What is required => Output every line of the material exactly, omitting images.

Recorded information =>
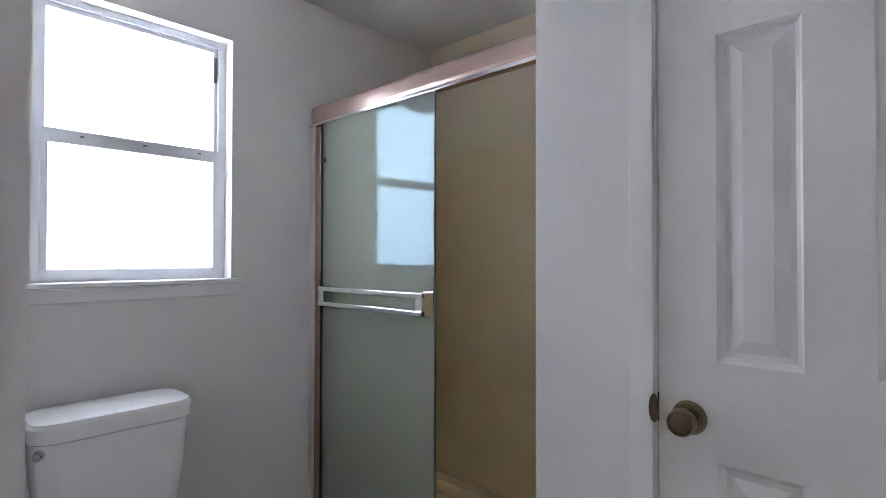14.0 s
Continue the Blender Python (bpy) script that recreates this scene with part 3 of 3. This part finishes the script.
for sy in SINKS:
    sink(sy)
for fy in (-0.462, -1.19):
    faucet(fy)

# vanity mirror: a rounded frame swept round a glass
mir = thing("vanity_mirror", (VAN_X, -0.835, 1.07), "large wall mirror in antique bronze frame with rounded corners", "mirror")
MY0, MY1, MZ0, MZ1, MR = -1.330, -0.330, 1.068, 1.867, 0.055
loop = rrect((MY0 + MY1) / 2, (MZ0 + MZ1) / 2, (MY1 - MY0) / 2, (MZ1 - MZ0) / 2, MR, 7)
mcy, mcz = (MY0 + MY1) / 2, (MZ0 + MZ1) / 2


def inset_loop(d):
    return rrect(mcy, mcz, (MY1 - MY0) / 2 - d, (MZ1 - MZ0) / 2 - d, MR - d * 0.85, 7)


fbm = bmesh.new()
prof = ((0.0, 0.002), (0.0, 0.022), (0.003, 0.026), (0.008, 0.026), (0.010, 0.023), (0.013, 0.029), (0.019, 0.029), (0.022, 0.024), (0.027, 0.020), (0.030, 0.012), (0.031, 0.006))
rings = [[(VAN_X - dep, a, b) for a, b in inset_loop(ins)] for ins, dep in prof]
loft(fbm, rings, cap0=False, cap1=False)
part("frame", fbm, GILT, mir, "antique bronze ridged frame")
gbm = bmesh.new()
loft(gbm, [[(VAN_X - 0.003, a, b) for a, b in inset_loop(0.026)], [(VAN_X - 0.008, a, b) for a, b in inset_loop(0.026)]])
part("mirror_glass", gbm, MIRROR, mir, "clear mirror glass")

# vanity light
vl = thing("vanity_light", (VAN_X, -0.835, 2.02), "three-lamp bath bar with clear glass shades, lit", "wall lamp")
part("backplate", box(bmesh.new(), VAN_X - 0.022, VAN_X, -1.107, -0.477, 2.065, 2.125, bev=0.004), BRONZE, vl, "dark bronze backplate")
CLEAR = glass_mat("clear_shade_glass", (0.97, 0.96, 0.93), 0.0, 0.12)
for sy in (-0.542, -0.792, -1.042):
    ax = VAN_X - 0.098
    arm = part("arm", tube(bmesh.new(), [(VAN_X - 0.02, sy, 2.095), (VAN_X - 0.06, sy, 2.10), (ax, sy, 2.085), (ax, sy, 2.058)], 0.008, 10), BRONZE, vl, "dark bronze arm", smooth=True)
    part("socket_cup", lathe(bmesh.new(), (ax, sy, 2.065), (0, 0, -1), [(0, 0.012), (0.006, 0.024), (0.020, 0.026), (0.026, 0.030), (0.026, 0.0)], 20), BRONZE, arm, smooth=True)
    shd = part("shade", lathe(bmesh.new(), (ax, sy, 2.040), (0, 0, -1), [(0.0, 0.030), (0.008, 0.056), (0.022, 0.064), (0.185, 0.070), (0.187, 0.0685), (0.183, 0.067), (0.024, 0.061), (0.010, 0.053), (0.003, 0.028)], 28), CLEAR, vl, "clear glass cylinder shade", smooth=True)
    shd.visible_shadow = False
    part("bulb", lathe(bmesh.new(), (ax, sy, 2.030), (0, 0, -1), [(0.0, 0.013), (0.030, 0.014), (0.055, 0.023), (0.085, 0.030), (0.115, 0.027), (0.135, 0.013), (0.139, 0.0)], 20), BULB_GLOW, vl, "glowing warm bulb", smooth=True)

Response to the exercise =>
14.0 s
Continue the Blender Python (bpy) script that recreates this scene with part 3 of 3. This part finishes the script.
for sy in SINKS:
    sink(sy)
for fy in (-0.462, -1.19):
    faucet(fy)

# vanity mirror: a rounded frame swept round a glass
mir = thing("vanity_mirror", (VAN_X, -0.835, 1.07), "large wall mirror in antique bronze frame with rounded corners", "mirror")
MY0, MY1, MZ0, MZ1, MR = -1.330, -0.330, 1.068, 1.867, 0.055
loop = rrect((MY0 + MY1) / 2, (MZ0 + MZ1) / 2, (MY1 - MY0) / 2, (MZ1 - MZ0) / 2, MR, 7)
mcy, mcz = (MY0 + MY1) / 2, (MZ0 + MZ1) / 2


def inset_loop(d):
    return rrect(mcy, mcz, (MY1 - MY0) / 2 - d, (MZ1 - MZ0) / 2 - d, MR - d * 0.85, 7)


fbm = bmesh.new()
prof = ((0.0, 0.002), (0.0, 0.022), (0.003, 0.026), (0.008, 0.026), (0.010, 0.023), (0.013, 0.029), (0.019, 0.029), (0.022, 0.024), (0.027, 0.020), (0.030, 0.012), (0.031, 0.006))
rings = [[(VAN_X - dep, a, b) for a, b in inset_loop(ins)] for ins, dep in prof]
loft(fbm, rings, cap0=False, cap1=False)
part("frame", fbm, GILT, mir, "antique bronze ridged frame")
gbm = bmesh.new()
loft(gbm, [[(VAN_X - 0.003, a, b) for a, b in inset_loop(0.026)], [(VAN_X - 0.008, a, b) for a, b in inset_loop(0.026)]])
part("mirror_glass", gbm, MIRROR, mir, "clear mirror glass")

# vanity light
vl = thing("vanity_light", (VAN_X, -0.835, 2.02), "three-lamp bath bar with clear glass shades, lit", "wall lamp")
part("backplate", box(bmesh.new(), VAN_X - 0.022, VAN_X, -1.107, -0.477, 2.065, 2.125, bev=0.004), BRONZE, vl, "dark bronze backplate")
CLEAR = glass_mat("clear_shade_glass", (0.97, 0.96, 0.93), 0.0, 0.12)
for sy in (-0.542, -0.792, -1.042):
    ax = VAN_X - 0.098
    arm = part("arm", tube(bmesh.new(), [(VAN_X - 0.02, sy, 2.095), (VAN_X - 0.06, sy, 2.10), (ax, sy, 2.085), (ax, sy, 2.058)], 0.008, 10), BRONZE, vl, "dark bronze arm", smooth=True)
    part("socket_cup", lathe(bmesh.new(), (ax, sy, 2.065), (0, 0, -1), [(0, 0.012), (0.006, 0.024), (0.020, 0.026), (0.026, 0.030), (0.026, 0.0)], 20), BRONZE, arm, smooth=True)
    shd = part("shade", lathe(bmesh.new(), (ax, sy, 2.040), (0, 0, -1), [(0.0, 0.030), (0.008, 0.056), (0.022, 0.064), (0.185, 0.070), (0.187, 0.0685), (0.183, 0.067), (0.024, 0.061), (0.010, 0.053), (0.003, 0.028)], 28), CLEAR, vl, "clear glass cylinder shade", smooth=True)
    shd.visible_shadow = False
    part("bulb", lathe(bmesh.new(), (ax, sy, 2.030), (0, 0, -1), [(0.0, 0.013), (0.030, 0.014), (0.055, 0.023), (0.085, 0.030), (0.115, 0.027), (0.135, 0.013), (0.139, 0.0)], 20), BULB_GLOW, vl, "glowing warm bulb", smooth=True)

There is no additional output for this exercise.